STATED TASK:
Tally up the lines where the string "parts" appears; reply with the number only.

TASK DATA:
+++

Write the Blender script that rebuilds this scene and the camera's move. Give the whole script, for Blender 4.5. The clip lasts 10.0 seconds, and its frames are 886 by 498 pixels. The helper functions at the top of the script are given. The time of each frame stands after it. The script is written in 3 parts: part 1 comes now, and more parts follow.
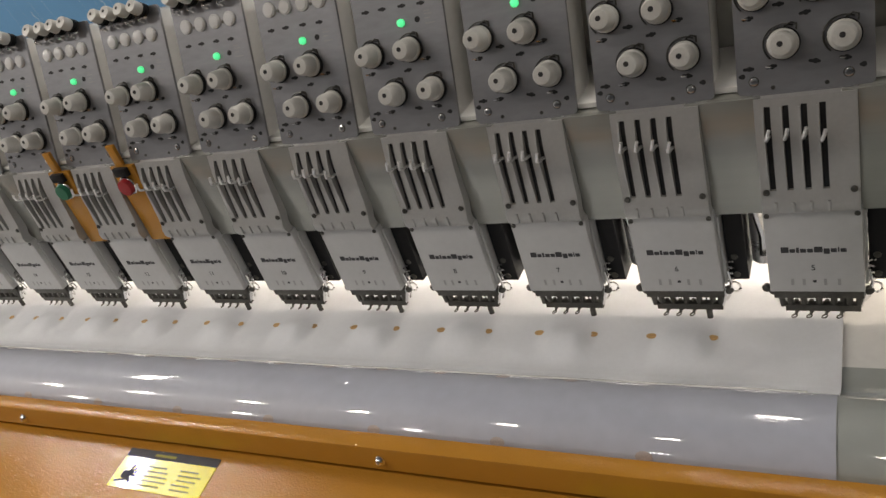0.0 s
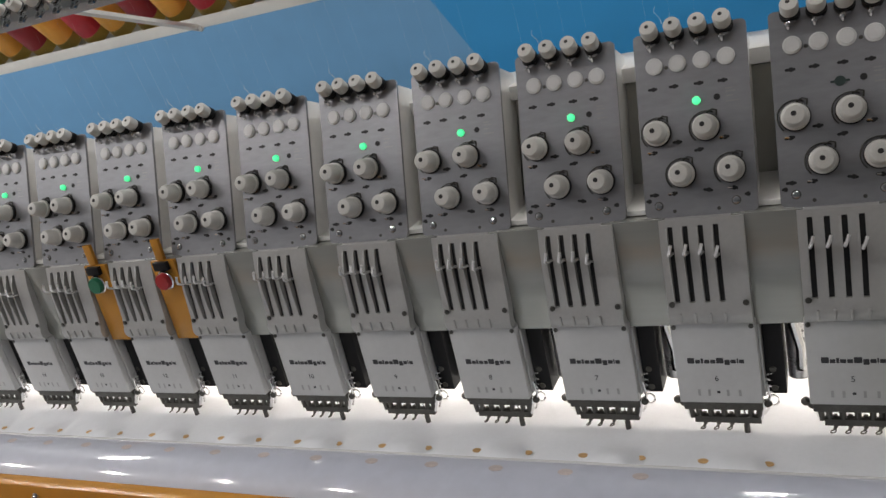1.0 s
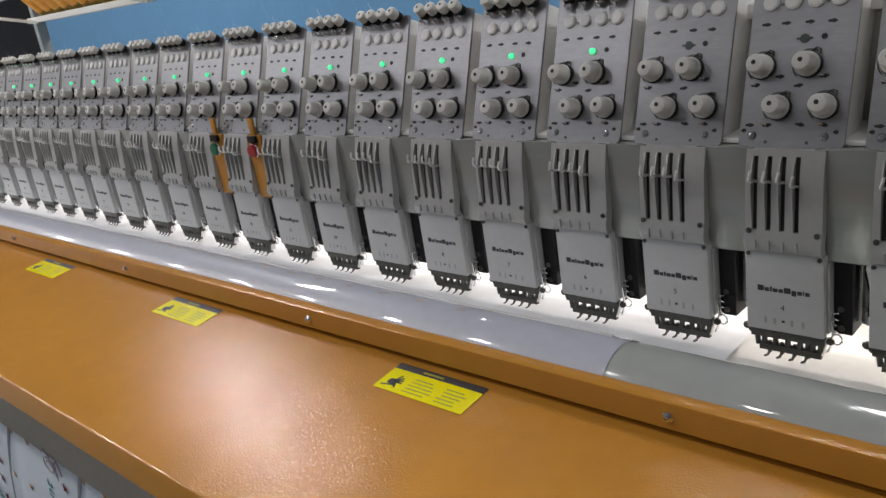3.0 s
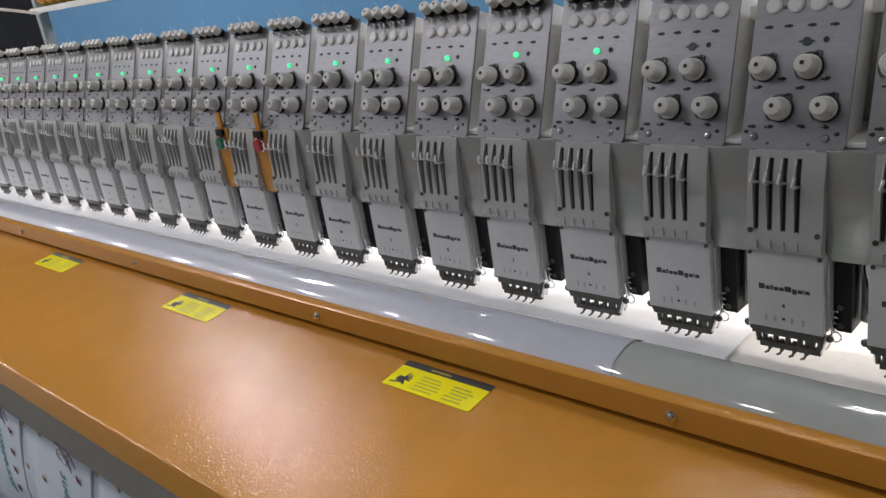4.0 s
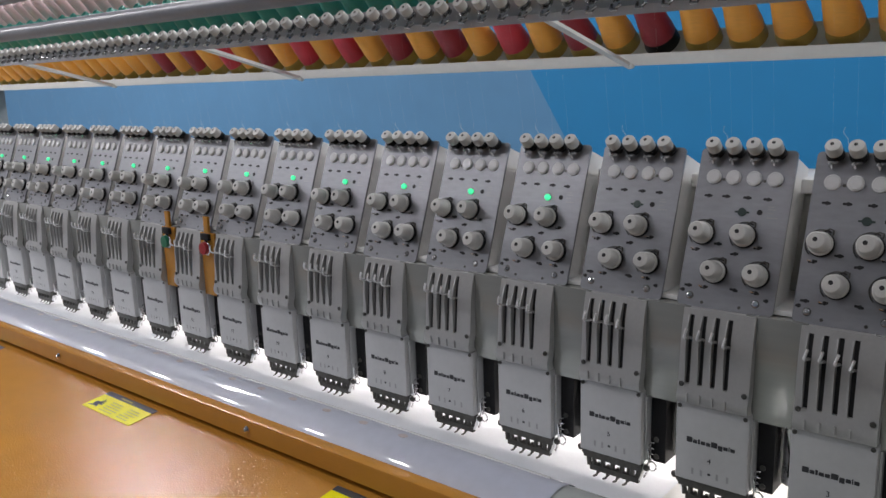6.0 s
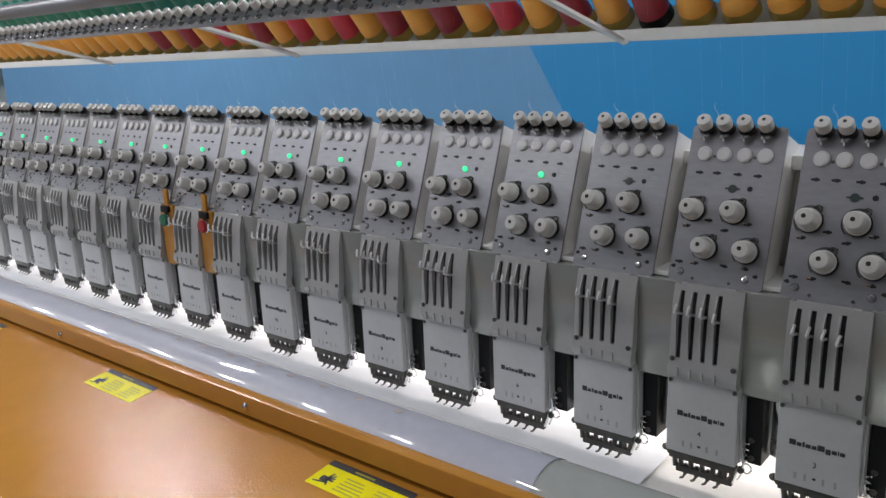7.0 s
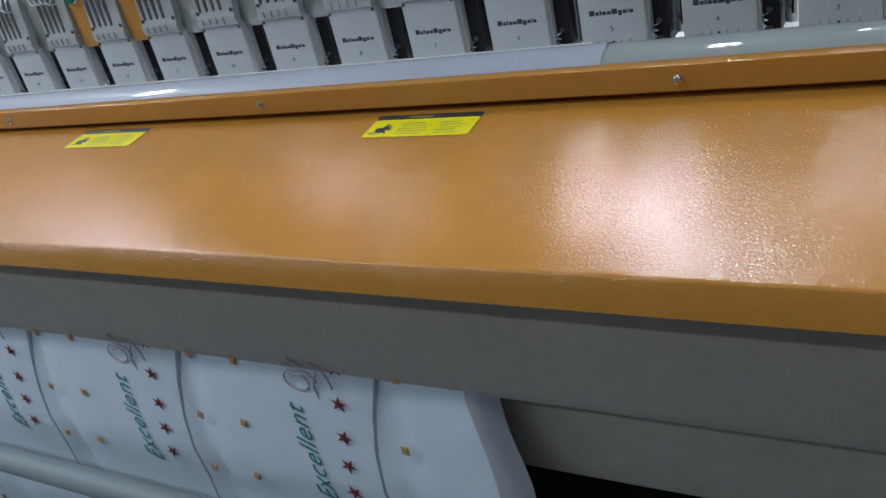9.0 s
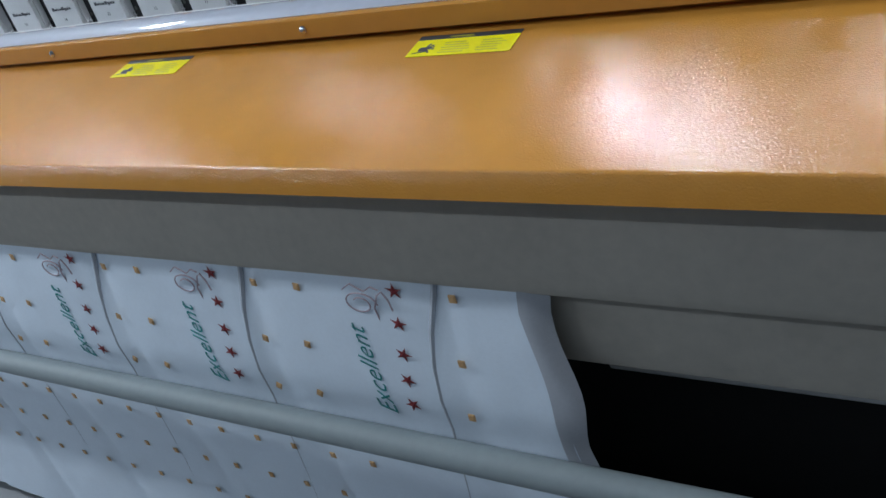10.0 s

+++

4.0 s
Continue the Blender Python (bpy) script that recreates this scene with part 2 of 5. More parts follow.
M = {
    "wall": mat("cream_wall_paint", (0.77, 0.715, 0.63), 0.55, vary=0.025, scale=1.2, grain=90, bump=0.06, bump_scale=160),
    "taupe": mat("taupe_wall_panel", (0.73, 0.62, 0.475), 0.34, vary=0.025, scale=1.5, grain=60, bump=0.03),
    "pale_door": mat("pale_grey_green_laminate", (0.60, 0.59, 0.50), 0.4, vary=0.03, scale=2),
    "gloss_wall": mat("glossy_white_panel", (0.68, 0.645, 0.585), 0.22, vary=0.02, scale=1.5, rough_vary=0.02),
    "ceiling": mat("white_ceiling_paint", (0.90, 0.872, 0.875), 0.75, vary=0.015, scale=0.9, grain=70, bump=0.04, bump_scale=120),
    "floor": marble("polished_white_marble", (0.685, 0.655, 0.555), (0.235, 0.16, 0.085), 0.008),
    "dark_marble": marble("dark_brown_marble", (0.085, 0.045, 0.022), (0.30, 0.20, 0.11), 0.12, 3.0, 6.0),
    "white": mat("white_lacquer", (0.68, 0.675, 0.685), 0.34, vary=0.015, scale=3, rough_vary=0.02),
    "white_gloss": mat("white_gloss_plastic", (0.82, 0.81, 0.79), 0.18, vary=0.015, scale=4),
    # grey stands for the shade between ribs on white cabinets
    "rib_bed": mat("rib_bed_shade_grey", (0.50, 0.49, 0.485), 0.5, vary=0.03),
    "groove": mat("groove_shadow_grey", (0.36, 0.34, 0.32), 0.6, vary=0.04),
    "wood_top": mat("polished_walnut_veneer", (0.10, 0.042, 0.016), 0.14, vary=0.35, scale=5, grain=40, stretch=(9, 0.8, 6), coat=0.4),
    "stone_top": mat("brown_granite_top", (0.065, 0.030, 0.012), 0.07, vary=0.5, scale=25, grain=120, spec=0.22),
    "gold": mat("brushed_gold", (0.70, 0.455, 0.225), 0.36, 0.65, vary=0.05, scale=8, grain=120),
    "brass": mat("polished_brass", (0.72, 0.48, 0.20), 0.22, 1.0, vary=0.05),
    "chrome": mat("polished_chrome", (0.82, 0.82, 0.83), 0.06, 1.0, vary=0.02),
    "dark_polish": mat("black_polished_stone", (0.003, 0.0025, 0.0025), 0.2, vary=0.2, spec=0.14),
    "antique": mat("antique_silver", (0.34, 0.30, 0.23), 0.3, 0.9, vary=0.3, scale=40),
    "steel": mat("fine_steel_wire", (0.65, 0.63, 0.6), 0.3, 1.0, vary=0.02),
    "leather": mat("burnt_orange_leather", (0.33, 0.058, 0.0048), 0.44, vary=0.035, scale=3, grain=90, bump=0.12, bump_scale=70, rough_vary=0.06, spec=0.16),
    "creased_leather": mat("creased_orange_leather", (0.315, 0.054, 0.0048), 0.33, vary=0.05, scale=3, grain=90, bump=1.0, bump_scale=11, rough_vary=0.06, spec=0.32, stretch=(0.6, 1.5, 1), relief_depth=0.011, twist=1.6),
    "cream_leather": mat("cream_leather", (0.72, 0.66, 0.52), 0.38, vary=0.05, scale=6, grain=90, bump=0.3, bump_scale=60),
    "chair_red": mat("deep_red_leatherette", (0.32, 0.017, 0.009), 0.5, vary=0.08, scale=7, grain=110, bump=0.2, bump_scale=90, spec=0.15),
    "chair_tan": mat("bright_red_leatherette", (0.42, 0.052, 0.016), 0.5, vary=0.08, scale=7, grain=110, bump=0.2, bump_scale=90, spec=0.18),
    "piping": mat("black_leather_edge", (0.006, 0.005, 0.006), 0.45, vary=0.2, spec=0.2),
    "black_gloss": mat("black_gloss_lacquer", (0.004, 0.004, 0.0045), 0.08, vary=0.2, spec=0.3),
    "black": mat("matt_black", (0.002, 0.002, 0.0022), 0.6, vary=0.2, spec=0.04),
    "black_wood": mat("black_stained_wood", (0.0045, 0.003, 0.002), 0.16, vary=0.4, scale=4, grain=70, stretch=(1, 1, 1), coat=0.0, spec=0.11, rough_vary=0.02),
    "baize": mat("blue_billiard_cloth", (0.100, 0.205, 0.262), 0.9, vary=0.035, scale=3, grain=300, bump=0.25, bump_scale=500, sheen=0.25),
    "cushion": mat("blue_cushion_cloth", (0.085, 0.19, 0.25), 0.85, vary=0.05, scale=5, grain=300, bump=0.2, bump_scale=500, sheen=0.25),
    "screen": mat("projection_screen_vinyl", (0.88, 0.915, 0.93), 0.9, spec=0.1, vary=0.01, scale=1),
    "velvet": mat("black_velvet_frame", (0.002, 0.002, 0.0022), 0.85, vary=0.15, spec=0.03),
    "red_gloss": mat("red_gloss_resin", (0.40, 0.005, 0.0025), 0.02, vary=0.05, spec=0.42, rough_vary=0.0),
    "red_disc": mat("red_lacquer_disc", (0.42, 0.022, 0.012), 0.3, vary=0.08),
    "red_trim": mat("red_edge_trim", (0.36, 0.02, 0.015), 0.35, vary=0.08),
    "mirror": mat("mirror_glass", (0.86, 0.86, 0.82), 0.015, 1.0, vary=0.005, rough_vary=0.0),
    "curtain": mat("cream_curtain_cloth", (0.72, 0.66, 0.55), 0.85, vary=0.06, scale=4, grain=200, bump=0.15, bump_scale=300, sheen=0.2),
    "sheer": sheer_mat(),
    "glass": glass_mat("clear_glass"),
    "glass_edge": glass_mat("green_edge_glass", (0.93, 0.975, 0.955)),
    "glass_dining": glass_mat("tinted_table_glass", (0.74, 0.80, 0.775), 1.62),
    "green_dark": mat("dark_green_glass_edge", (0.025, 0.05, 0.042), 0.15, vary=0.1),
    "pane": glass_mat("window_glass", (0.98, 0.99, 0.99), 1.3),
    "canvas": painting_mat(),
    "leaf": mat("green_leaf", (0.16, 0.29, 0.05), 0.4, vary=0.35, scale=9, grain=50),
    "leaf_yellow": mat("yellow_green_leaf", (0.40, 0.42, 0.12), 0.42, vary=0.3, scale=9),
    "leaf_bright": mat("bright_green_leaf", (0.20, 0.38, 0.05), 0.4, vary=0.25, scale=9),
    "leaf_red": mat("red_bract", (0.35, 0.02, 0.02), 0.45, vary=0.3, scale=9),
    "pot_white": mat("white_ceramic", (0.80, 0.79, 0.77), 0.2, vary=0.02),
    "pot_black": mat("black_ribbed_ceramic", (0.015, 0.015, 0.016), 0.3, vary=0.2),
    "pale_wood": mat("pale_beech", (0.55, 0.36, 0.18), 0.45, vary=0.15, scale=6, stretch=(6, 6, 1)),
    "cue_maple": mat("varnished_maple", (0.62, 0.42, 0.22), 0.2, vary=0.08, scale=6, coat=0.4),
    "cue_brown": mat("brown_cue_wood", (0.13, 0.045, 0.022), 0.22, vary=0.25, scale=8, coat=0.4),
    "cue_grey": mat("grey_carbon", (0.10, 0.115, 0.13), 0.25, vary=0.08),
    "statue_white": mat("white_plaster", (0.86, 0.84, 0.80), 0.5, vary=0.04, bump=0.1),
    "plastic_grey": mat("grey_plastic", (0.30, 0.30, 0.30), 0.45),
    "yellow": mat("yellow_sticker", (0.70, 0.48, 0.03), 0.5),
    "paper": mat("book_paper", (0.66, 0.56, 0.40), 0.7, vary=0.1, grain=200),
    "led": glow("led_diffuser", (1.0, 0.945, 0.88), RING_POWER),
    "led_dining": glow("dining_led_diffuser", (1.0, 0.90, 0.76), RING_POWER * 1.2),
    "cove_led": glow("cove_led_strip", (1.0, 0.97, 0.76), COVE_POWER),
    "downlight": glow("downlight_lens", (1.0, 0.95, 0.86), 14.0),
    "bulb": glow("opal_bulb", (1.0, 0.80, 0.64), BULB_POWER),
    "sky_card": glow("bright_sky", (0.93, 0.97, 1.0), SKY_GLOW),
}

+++

EXERCISE RESULT:
2